→ **Task brief**
Count every line of the listing where the string "half" occurs, and reply with the count alone.

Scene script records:
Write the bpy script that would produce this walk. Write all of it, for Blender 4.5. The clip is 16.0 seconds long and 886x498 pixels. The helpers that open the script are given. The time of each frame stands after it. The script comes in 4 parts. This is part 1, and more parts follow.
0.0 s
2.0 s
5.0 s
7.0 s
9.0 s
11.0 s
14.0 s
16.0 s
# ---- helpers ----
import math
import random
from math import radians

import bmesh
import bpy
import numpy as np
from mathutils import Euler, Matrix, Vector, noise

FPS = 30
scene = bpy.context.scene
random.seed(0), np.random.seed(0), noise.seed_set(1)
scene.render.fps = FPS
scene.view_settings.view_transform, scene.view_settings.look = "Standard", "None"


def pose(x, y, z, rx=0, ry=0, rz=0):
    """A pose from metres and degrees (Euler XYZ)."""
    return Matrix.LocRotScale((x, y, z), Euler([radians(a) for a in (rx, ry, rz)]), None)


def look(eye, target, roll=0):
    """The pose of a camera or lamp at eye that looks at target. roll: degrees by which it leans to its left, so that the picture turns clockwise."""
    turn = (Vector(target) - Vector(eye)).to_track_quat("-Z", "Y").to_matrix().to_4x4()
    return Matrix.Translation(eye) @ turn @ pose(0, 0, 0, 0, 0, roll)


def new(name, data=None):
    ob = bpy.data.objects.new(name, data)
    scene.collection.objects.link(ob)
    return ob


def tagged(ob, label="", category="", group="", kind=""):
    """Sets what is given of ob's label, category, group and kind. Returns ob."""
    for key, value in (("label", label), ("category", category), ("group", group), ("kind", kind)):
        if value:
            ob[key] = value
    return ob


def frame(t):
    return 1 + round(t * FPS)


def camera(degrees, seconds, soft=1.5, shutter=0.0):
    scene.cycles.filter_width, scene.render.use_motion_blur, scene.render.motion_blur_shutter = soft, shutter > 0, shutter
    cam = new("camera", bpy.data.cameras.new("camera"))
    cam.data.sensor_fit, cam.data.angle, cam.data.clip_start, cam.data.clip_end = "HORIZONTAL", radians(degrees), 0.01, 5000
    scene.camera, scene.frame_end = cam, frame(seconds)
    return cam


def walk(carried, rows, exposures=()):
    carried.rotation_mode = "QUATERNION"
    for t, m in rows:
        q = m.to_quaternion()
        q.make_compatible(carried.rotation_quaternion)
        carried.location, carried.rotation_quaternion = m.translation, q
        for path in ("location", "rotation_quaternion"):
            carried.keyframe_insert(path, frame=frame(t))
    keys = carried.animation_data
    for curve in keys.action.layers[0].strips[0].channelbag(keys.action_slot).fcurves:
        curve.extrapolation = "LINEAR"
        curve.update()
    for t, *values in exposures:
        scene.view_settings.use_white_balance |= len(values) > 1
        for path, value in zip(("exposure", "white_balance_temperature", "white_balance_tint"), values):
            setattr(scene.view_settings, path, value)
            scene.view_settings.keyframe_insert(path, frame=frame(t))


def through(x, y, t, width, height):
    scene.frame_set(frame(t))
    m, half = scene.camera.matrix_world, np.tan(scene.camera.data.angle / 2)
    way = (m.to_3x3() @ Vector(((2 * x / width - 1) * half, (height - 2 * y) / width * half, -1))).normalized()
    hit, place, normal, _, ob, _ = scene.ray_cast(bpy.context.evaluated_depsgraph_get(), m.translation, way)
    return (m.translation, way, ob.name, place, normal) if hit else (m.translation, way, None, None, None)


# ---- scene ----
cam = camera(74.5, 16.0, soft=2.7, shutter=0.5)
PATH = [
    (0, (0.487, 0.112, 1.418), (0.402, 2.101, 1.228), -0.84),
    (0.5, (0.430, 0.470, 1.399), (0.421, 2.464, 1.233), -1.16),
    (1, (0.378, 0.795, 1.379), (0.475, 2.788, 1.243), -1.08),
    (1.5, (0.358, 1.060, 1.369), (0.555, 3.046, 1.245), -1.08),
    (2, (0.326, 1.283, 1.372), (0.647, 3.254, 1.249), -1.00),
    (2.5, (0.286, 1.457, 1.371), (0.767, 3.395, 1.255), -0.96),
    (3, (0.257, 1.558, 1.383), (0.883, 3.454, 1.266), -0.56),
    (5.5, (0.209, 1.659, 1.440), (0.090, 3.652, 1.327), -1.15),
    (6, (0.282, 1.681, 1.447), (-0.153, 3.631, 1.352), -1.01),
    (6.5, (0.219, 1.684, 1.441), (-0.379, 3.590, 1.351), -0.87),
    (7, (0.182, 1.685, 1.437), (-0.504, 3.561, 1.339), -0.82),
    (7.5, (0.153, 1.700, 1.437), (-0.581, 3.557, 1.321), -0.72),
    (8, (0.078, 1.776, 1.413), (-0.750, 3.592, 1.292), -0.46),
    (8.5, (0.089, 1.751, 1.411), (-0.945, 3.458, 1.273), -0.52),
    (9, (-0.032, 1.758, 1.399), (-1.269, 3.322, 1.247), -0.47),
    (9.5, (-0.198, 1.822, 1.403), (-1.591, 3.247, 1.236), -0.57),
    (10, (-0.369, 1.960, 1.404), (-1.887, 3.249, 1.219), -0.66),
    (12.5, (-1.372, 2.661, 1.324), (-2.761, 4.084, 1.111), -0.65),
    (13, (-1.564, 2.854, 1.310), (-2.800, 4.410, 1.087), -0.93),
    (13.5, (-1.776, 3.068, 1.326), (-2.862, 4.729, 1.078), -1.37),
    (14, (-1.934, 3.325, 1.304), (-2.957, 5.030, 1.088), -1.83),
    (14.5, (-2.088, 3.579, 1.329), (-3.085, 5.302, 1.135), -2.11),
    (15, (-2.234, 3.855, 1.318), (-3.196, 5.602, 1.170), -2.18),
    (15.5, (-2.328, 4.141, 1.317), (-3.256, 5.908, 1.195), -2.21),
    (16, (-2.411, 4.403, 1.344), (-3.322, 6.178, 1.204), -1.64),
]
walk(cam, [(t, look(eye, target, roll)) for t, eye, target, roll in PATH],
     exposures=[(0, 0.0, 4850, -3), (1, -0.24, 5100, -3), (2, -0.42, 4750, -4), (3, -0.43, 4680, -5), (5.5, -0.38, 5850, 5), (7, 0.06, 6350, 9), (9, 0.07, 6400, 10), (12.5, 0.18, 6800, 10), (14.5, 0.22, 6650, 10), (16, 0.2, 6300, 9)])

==

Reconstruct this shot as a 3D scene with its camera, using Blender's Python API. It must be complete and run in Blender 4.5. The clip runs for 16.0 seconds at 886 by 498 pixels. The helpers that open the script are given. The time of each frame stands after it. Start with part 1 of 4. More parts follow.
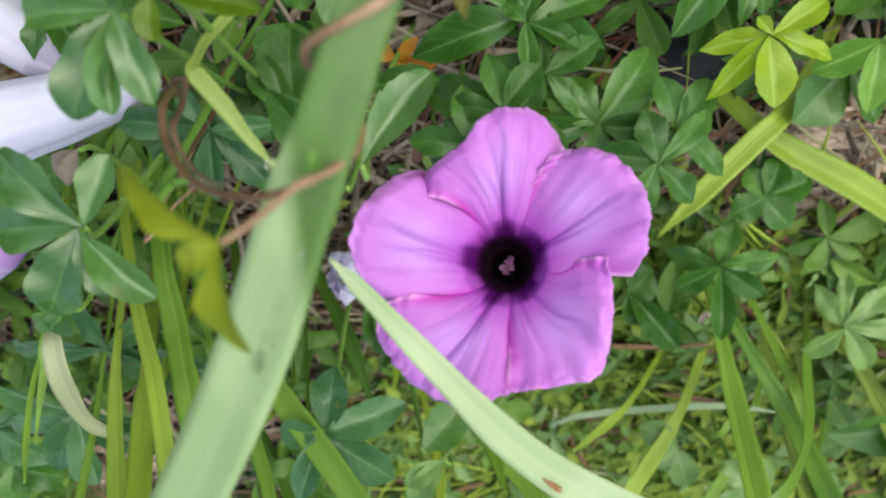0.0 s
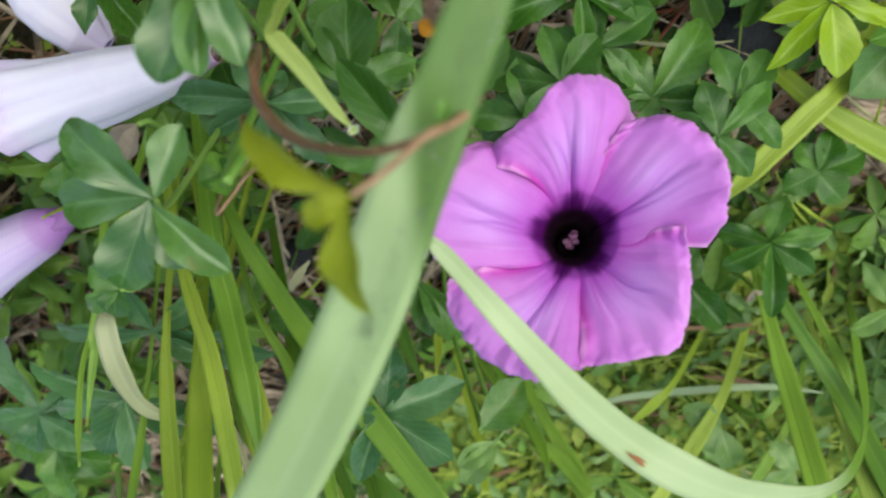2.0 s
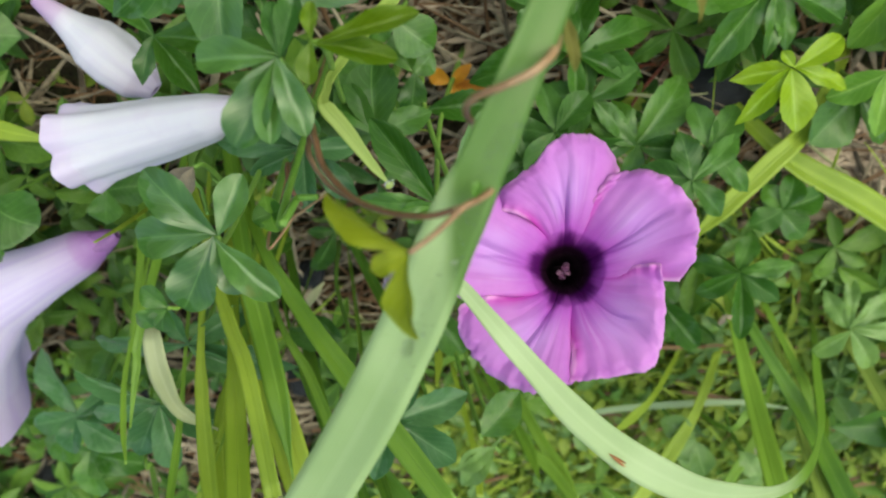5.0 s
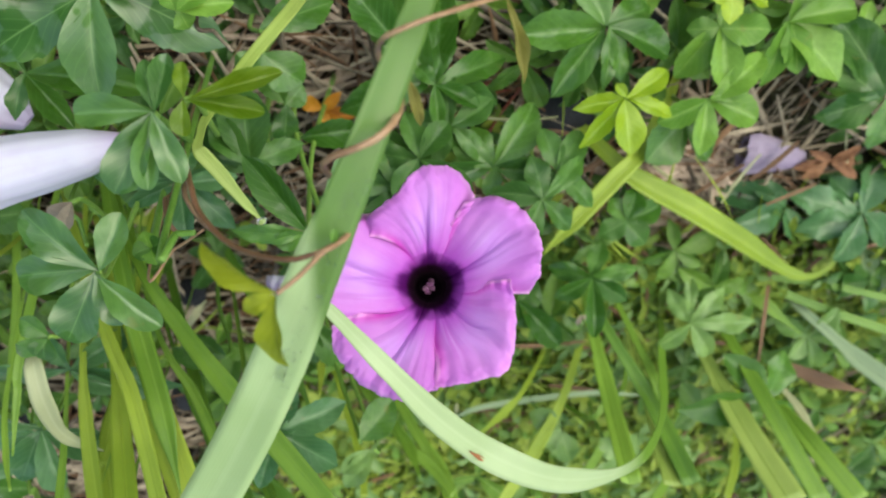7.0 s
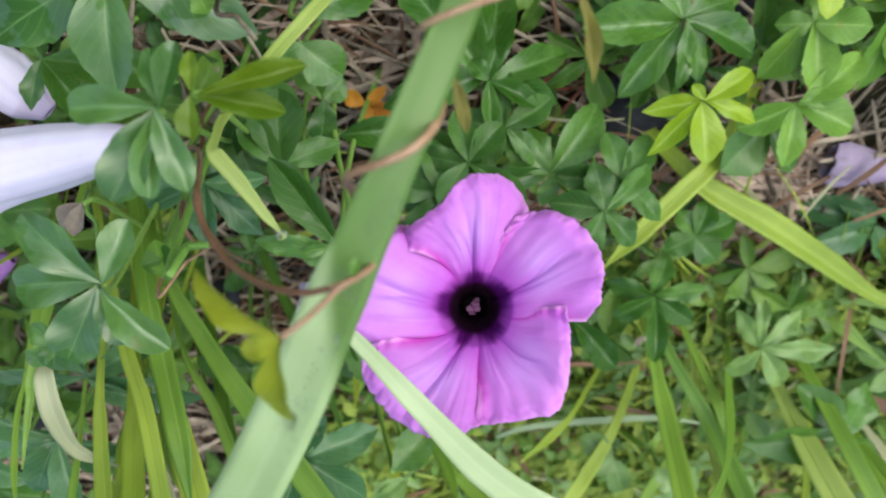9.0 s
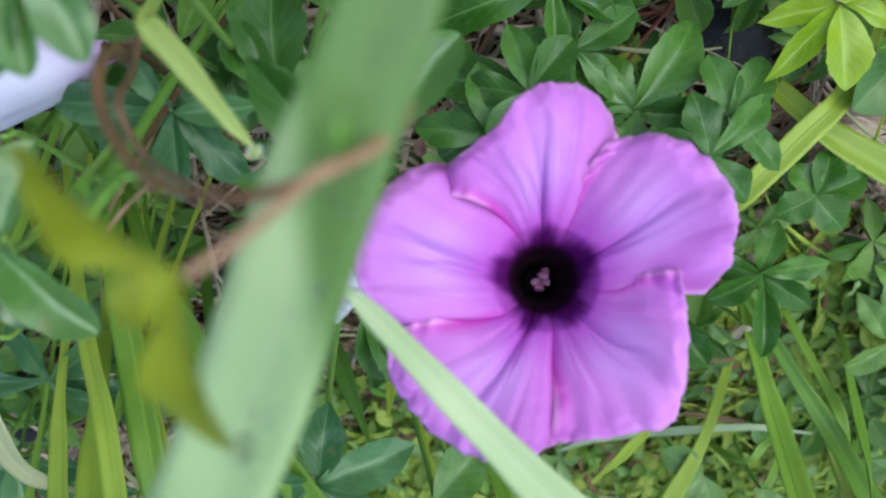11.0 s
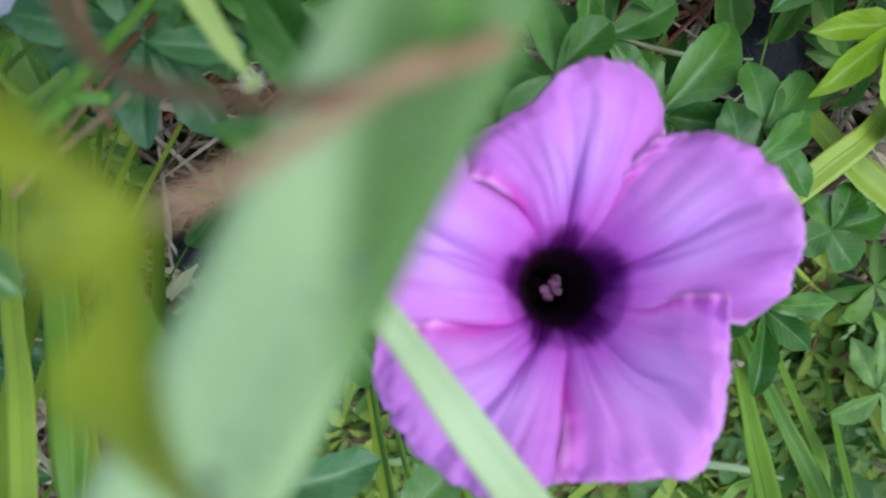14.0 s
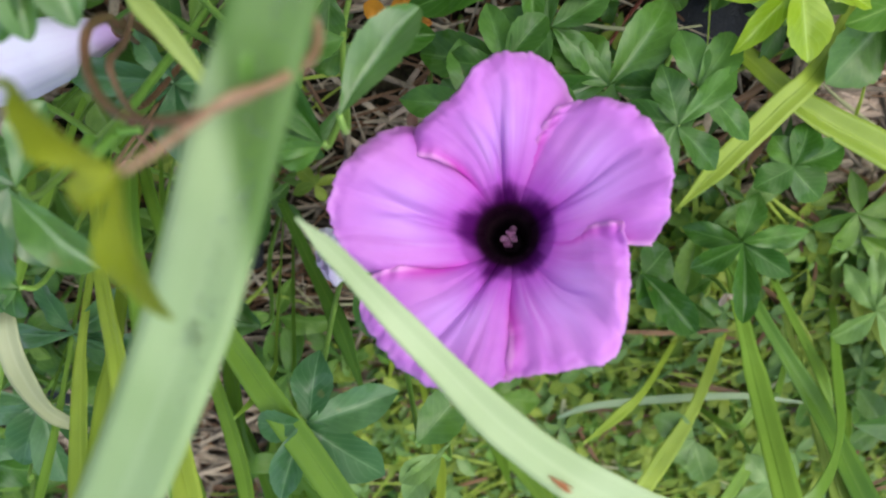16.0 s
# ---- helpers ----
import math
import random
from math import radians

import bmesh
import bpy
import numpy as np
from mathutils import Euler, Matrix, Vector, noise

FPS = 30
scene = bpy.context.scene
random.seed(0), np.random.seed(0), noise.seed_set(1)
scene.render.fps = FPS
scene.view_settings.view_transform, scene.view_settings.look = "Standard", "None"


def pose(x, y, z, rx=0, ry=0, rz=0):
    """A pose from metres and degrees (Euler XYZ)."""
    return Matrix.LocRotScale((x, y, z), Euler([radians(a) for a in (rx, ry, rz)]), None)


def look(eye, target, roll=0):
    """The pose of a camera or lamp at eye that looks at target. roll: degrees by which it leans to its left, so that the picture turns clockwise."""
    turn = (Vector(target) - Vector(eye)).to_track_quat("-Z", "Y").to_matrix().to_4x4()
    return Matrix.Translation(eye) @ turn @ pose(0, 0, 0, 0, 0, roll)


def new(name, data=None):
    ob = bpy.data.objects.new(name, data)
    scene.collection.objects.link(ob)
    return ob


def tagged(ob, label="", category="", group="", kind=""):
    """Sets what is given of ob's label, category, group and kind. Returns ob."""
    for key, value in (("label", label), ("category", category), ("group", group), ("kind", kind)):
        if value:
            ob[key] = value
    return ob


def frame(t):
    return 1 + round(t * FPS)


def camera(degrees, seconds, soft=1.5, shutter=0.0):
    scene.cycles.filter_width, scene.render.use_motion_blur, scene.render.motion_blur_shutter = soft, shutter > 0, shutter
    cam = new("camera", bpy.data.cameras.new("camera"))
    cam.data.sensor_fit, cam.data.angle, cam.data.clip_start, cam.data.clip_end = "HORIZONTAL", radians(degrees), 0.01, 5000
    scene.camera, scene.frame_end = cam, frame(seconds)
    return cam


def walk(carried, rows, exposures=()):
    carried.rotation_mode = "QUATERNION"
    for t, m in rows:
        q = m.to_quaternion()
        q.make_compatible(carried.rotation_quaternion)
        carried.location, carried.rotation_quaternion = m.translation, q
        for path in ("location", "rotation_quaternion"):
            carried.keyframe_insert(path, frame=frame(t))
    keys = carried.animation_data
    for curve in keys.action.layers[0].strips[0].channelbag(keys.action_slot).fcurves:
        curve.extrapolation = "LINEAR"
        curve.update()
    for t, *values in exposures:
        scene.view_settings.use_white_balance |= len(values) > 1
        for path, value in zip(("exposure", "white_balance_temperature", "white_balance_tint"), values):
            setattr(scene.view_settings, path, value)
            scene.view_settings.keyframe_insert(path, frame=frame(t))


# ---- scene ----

→ **Result of this exercise**
2